Would you screech, put down your knitting needles, and not knit another stitch? If I knit instead of purled, would you roll your eyes at me? If I miscounted and knit an extra stitch, would you huff under your breath? If I didn’t read the stitch pattern correctly, would you care?
NO, I didn’t think so. Neither do my knitting friends, which is why my Wednesday evening knitting group is the perfect balance for my Wednesday morning ensemble. There is no judgement, no measuring up to how another woman knits. Every new and every ongoing project is oohed-and-ahhed over. Stepping out to try something new – a new technique, or a new pattern – is cheered on. We mutually groan about having to “tink” (knit spelled backwards) and laugh at our mistakes. And the experienced knitters help us newbies figure out whatever new thing we are trying to do, or whatever old thing we have thoroughly screwed up.
The Early Music Consort met yesterday for the first time this semester. It was not an auspicious beginning. My recorder was cold, my fingers were stiff, my ears had not played with another recorder player since the beginning of December, and we were sight-reading new music. So I didn’t blow a high “G” in tune, I played B-flat instead of B-natural, I didn’t count correctly and got ahead of everyone, and my fingers and eyes did not work fast enough to get to a lot of the notes on music I’d not seen before. This was all too much for the normally calm recorder player sitting next to me, who screeched about my tuning, put down her recorder, and stopped playing.

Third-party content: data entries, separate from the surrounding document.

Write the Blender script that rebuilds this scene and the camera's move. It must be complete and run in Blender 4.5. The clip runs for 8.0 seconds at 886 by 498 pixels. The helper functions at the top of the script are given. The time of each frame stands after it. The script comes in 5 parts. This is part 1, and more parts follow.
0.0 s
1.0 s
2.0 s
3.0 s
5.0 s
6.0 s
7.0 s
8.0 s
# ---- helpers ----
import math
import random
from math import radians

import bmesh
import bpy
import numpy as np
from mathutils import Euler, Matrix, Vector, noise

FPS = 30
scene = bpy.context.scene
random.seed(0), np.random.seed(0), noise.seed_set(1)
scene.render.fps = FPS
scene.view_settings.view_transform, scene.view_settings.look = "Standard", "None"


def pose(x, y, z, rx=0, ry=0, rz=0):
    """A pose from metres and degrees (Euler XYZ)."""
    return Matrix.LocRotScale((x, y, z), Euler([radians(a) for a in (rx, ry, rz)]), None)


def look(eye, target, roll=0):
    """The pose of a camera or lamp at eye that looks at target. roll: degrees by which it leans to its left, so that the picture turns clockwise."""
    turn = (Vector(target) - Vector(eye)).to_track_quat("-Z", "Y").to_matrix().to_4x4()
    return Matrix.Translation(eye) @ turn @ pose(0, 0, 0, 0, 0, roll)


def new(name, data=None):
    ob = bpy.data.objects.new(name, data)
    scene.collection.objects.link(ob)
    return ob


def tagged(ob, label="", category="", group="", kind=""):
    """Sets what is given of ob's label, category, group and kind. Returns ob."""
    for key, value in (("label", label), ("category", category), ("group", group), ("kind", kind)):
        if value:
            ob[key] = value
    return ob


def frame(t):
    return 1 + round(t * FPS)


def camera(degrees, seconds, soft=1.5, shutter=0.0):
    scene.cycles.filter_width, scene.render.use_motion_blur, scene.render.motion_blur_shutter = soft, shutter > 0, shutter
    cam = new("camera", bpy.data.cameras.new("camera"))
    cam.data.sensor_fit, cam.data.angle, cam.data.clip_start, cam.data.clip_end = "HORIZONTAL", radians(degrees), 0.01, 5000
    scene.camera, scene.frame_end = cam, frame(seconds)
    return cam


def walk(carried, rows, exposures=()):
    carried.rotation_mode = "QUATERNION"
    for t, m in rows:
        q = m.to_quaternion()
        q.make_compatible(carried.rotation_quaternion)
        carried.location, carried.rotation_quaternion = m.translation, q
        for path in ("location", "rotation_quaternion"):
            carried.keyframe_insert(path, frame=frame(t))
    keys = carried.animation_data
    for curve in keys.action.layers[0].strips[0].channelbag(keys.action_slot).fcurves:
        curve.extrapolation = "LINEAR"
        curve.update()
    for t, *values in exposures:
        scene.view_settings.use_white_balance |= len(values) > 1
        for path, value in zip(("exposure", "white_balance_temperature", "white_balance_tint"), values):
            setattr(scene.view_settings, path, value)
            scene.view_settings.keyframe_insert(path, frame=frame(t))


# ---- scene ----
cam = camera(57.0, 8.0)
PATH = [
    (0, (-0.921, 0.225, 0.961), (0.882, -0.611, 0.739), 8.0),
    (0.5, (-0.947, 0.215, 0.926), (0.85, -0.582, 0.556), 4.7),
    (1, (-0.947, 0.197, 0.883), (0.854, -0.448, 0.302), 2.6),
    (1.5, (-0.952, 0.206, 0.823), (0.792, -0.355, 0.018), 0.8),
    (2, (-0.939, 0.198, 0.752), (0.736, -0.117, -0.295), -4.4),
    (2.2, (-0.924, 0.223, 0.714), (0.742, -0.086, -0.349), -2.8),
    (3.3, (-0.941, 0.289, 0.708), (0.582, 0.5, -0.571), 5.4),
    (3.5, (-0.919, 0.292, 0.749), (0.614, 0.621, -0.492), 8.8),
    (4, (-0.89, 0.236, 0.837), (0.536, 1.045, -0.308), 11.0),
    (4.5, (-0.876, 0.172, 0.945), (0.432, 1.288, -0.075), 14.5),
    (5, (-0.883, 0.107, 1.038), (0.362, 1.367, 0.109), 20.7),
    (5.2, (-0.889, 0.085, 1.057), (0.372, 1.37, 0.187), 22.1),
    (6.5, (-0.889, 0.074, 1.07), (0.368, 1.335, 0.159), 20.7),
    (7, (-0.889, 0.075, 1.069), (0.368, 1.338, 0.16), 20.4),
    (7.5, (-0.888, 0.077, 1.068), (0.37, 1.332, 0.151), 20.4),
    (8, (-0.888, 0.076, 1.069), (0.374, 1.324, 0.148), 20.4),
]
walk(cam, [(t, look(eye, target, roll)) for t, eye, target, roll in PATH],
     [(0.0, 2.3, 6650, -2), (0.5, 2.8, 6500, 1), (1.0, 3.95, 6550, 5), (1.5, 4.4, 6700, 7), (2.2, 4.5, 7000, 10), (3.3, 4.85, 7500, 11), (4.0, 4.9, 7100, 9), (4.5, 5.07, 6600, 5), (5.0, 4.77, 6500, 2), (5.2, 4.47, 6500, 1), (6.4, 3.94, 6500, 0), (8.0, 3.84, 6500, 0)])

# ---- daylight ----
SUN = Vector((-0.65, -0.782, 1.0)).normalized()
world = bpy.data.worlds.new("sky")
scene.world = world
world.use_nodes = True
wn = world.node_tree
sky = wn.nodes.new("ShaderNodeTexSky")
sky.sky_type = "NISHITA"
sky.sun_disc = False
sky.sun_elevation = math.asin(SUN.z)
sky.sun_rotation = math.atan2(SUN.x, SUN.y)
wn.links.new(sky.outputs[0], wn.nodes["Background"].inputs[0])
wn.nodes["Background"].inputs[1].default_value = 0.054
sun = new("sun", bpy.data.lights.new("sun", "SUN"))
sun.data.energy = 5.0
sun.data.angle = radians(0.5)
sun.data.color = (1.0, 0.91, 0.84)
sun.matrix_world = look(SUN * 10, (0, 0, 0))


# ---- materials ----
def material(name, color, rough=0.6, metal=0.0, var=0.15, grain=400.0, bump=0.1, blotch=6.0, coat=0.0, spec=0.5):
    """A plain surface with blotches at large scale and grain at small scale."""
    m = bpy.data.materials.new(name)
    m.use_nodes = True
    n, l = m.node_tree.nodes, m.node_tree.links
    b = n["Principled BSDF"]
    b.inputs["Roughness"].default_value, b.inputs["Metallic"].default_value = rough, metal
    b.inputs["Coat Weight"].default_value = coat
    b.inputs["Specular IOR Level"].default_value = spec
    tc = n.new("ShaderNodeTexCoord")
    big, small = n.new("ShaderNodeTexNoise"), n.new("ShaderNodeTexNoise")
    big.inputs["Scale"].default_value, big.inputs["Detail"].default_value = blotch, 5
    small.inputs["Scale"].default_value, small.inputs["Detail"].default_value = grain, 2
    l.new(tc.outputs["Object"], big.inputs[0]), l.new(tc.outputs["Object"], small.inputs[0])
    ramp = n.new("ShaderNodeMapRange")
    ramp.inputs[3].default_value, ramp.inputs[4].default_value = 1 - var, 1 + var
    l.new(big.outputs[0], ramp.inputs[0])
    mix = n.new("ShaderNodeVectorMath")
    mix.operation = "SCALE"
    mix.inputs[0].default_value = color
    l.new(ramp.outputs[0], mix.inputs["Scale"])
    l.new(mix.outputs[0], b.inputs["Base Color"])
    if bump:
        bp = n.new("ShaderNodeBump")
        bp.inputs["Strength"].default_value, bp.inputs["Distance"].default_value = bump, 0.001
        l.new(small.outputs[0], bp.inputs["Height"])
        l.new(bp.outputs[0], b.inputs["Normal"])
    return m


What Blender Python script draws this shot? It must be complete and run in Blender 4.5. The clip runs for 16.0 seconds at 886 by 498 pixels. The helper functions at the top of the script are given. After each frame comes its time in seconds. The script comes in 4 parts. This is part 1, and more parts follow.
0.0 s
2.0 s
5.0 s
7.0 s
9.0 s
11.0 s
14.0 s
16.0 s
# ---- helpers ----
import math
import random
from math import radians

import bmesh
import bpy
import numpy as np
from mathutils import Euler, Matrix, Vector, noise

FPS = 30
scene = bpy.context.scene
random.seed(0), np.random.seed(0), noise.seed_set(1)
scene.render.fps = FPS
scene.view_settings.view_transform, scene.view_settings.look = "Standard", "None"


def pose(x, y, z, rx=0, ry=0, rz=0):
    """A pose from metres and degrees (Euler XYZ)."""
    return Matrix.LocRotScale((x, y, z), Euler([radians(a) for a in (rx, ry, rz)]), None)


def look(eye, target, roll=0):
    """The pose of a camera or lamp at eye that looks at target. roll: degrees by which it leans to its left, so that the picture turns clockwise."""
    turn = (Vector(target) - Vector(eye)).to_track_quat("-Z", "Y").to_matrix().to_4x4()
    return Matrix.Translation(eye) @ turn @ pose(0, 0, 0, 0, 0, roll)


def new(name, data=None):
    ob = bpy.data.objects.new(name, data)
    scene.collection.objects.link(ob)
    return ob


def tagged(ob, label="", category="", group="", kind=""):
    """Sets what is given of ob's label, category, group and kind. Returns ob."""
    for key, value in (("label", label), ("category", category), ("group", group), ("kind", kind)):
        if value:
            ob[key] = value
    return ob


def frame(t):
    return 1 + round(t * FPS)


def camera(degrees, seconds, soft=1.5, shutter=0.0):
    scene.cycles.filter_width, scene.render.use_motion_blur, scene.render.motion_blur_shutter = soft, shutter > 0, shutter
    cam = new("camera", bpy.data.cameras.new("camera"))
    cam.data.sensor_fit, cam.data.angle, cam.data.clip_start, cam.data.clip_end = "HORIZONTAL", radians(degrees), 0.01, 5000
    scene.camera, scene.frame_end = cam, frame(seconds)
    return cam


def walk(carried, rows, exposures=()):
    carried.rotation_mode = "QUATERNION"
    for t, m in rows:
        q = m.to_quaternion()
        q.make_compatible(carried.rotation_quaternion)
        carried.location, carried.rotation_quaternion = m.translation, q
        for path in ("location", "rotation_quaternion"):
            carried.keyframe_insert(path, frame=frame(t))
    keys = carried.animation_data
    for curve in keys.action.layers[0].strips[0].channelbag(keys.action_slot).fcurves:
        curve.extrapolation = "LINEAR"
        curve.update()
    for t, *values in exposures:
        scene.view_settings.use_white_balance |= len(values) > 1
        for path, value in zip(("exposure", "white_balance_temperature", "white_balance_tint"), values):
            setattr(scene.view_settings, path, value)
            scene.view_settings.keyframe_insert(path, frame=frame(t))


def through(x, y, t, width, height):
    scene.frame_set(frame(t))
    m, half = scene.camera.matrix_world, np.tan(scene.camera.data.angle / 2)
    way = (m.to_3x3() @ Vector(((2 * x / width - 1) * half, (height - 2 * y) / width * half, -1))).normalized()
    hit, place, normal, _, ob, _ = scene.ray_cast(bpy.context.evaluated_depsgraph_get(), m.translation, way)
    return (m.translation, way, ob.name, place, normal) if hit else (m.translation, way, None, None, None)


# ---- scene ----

It’s easy for me to become upset and panicked over how badly I am playing when someone is reacting to what I am not doing correctly. But through some measure of grace, I kept calm and carried on. I breathed slowly. My tuning improved and my fingers loosened up. I remembered what my recorder teacher said the previous night about sight-reading: skip the notes you are not going to play and direct your attention to the notes that you are going to play. And the recorder player on my other side pointed out that I could play one of the impossible tunes at the written pitch, so my fingers got all the notes the second time we played it.
This moment of grace, where I could detach both from another’s reaction and from my own too easily triggered panic, crystallized my goal for this semester. I could work on any number of musical skills that need improvement. But what I need most in my playing and in my life is equanimity.
equa·nim·i·ty – noun \ˌē-kwə-ˈni-mə-tē, ˌe-kwə-\1: steadiness of mind especially under stress <nothing could disturb his equanimity> 2: right disposition : balance <physical equanimity> (Miriam-Webster online dictionary)
My knitting friends make equanimity easy to find and practice. Sitting around the table sipping wine and eating chocolate while we knit and laugh, or laugh and knit, it’s easy to feel calm, to be steady, to have both right disposition and balance. Yarn won’t hurt you.
And neither will an out-of-tune note, a misplaced fingering, a miscounted measure, or a disgruntled fellow recorder player.